His protégé, Zeljka Cvijanovic, was elected as the Serb member of Bosnia’s presidency.

Dodik won the most votes in his race, according to Bosnia’s central election authorities, but his victory is now marred by allegations of voter fraud. However, Bosnia’s election commission results show that he is leading in the race to return to his old job. If these results are confirmed, this would mean that a key pro-Russian actor in Bosnia and the Balkans will keep his grip on Republika Srpska and retain the ability to exercise influence through his protégé in Sarajevo.

As his access to Western capitals closes under U.S. and U.K. sanctions, Dodik’s turn to Russia will become more pronounced. There is little doubt that he will continue playing the destabilizing role that marked his return to power in 2006.

With his protégé in Sarajevo, Dodik will have a say in the country’s presidency without holding the job. Like Dodik, Cvijanovic is under U.K. sanctions; however, she is not under U.S. sanctions. This means that Cvijanovic is currently less of a liability in contacts with Western officials.
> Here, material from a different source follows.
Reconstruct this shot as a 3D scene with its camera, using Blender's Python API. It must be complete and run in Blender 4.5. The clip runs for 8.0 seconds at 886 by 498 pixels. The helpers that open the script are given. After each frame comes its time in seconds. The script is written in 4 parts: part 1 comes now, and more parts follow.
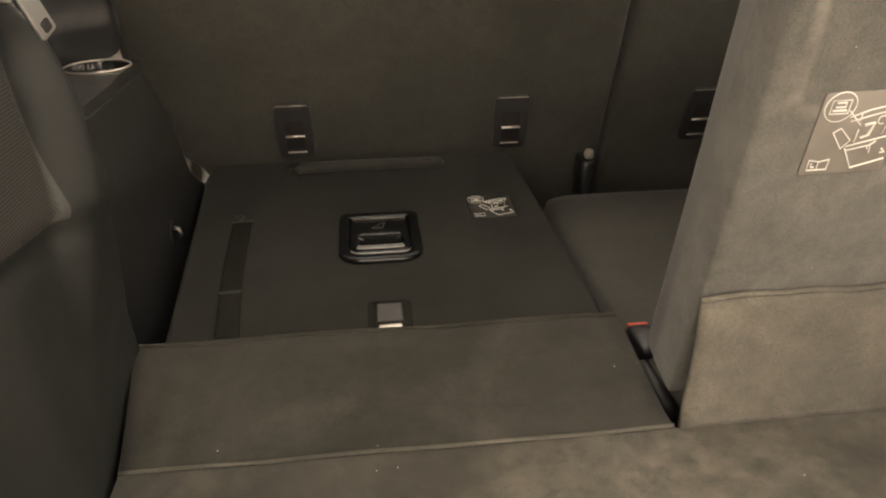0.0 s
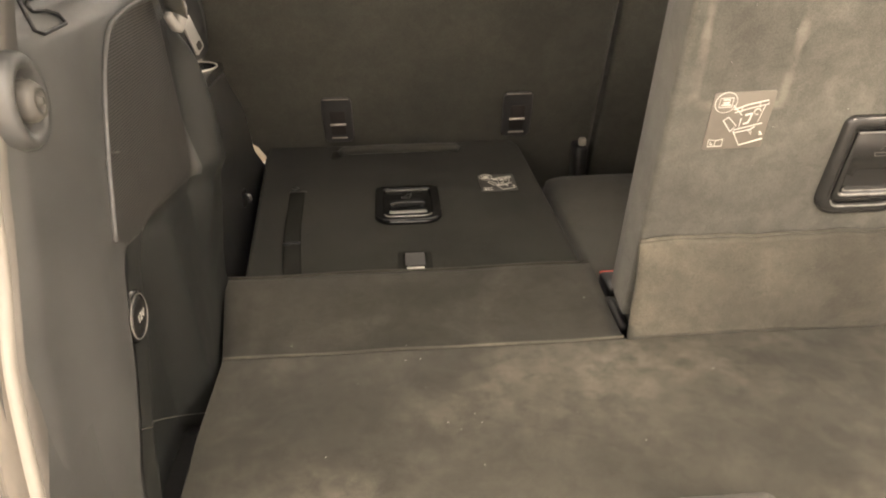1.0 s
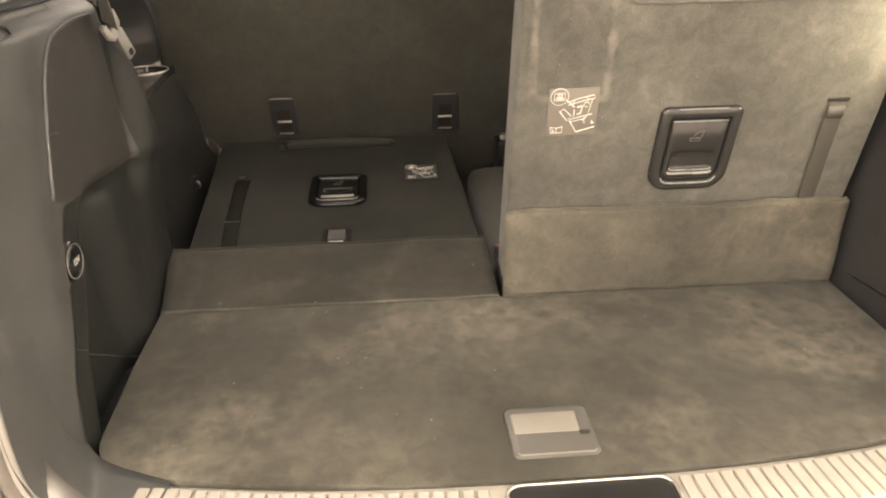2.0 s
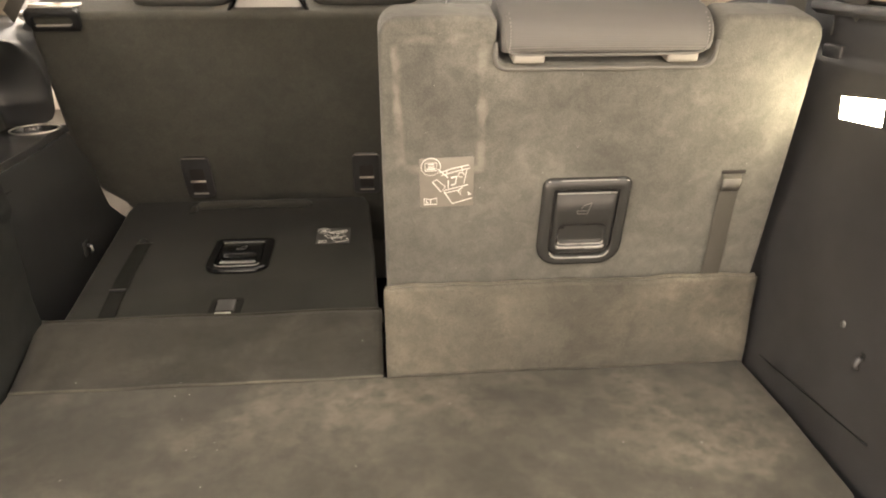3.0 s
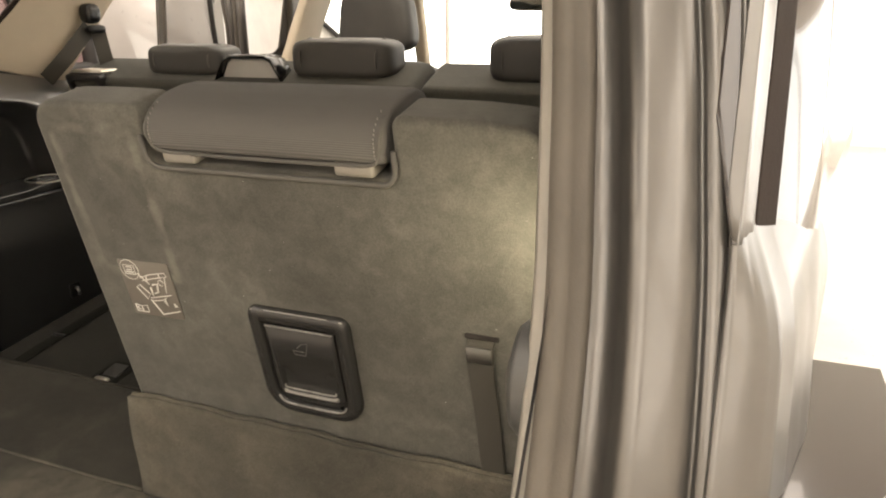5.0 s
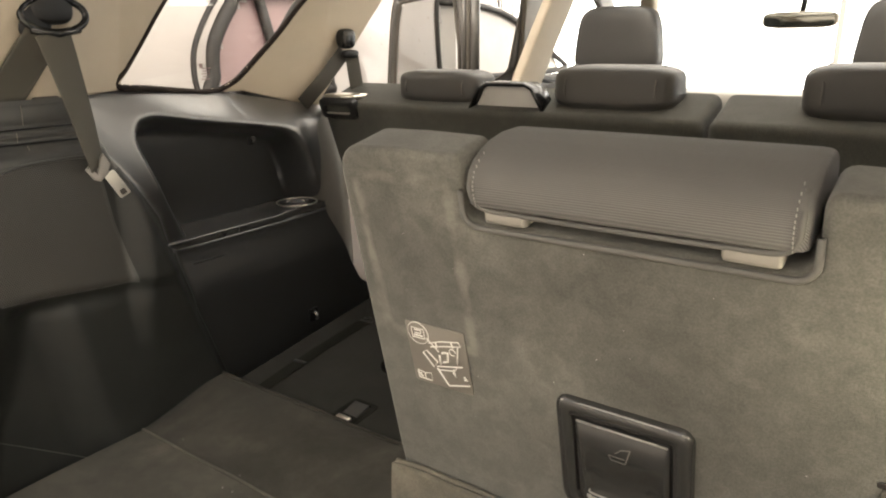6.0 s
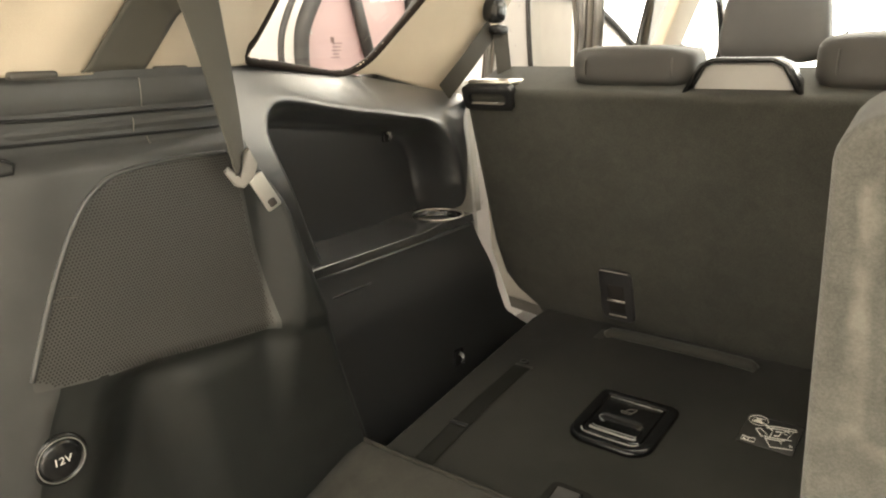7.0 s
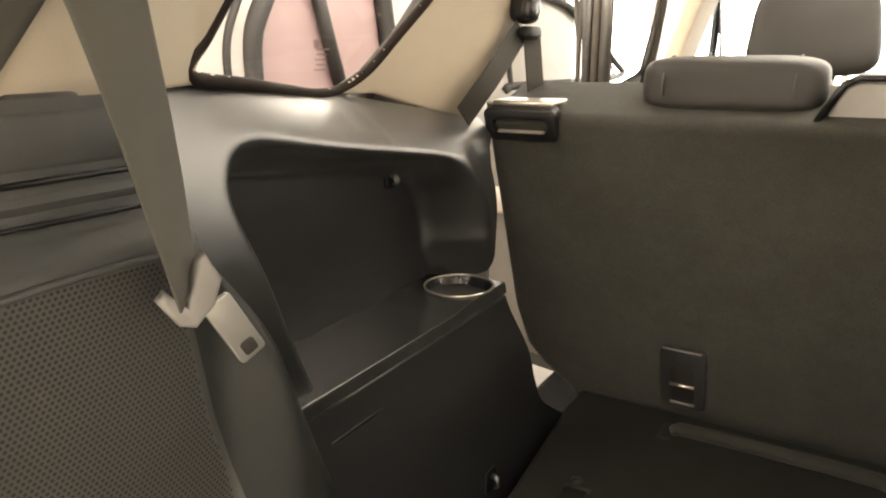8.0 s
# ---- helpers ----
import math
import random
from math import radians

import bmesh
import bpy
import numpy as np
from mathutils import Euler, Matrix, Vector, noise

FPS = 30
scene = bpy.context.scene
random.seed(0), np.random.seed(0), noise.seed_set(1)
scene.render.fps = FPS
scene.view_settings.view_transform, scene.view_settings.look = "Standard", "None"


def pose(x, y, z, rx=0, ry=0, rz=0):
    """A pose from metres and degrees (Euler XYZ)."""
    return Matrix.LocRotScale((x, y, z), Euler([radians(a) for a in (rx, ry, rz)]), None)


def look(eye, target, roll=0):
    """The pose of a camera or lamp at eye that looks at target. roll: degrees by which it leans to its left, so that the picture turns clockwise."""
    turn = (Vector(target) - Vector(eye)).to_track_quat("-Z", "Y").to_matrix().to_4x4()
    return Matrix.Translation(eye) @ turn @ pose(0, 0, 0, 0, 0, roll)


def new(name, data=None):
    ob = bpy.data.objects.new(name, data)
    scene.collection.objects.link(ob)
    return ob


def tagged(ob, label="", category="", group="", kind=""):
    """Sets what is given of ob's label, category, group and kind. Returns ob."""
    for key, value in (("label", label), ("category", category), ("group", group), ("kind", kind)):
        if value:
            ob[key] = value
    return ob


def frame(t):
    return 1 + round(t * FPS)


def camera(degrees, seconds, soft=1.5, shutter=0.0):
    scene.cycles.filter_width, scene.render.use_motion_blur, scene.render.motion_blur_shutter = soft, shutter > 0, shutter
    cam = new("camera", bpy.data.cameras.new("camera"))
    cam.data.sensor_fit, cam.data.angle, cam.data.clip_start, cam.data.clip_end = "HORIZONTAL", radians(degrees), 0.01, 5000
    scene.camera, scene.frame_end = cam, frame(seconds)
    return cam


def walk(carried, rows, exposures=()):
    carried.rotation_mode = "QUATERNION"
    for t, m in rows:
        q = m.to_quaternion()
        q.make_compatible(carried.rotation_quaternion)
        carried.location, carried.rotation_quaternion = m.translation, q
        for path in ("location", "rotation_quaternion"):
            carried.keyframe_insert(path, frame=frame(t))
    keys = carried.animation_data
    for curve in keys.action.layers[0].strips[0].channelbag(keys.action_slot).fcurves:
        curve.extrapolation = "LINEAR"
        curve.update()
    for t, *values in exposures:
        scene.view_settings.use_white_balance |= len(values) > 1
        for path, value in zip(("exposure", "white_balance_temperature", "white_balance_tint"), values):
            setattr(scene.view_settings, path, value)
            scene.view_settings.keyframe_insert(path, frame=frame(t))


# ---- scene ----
cam = camera(64.5, 8.0, soft=2.0)
PATH = [
    (0, (0.0751, 0.0952, 1.2655), (0.2599, 1.8696, 0.3615), -0.70),
    (0.5, (0.0945, -0.0195, 1.3049), (0.2251, 1.7534, 0.3884), -0.84),
    (1, (0.0591, -0.1788, 1.3387), (0.1837, 1.5954, 0.4239), -0.75),
    (1.5, (0.0894, -0.3413, 1.3786), (0.2108, 1.4323, 0.4623), -0.82),
    (1.7, (0.133, -0.3928, 1.3783), (0.2566, 1.3809, 0.4625), -0.87),
    (2.8, (0.3639, -0.3559, 1.3719), (0.523, 1.4681, 0.5672), -0.16),
    (3, (0.3926, -0.3124, 1.3764), (0.5518, 1.5247, 0.6018), -0.02),
    (3.5, (0.5763, -0.2412, 1.3535), (0.6624, 1.6437, 0.6903), -0.09),
    (4, (0.7778, -0.2047, 1.3558), (0.6834, 1.6912, 0.7258), -0.20),
    (4.2, (0.8591, -0.1685, 1.3561), (0.661, 1.7183, 0.7231), -0.31),
    (5.3, (1.1122, 0.0745, 1.4099), (0.2561, 1.776, 0.8), -0.57),
    (5.5, (1.0982, 0.0901, 1.4218), (0.1482, 1.7444, 0.8213), -0.75),
    (6, (0.8827, 0.0824, 1.4054), (-0.2466, 1.6285, 0.827), -0.92),
    (6.5, (0.6667, 0.0449, 1.3966), (-0.502, 1.5648, 0.8272), -0.95),
    (7, (0.4491, 0.1728, 1.3426), (-0.7168, 1.7002, 0.7879), -1.17),
    (7.5, (0.2635, 0.3011, 1.3567), (-0.8565, 1.8655, 0.8105), -0.92),
    (8, (0.1423, 0.3987, 1.3473), (-0.8825, 2.0281, 0.8042), -0.68),
]
walk(cam, [(t, look(eye, target, roll)) for t, eye, target, roll in PATH],
     exposures=[(0.0, 0.33, 6500, 13), (0.5, 0.60, 6500, 13), (1.0, 0.73, 6500, 13), (1.7, 0.68, 6500, 13), (3.0, 0.66, 6450, 13), (3.6, 0.51, 6450, 13), (4.2, 0.08, 6800, 11.5),
                (5.3, -0.62, 6300, 11), (5.7, -0.48, 6200, 10), (6.3, 0.09, 6100, 8.5), (6.9, 0.41, 6200, 5.5), (7.4, 0.50, 6350, 8), (8.0, 0.31, 6450, 9.5)])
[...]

Dodik’s influence over Bosnia’s institutions and foreign policy will also depend on whether his party joins a coalition at the state level. He has already indicated that Republika Srpska wants the post of Bosnia’s foreign minister. If his party gets the post, it would mean four years of hemorrhaging of both Bosnia’s institutions and international reputation. It would also mean that Russia would have an even more empowered ally in this corner of Europe.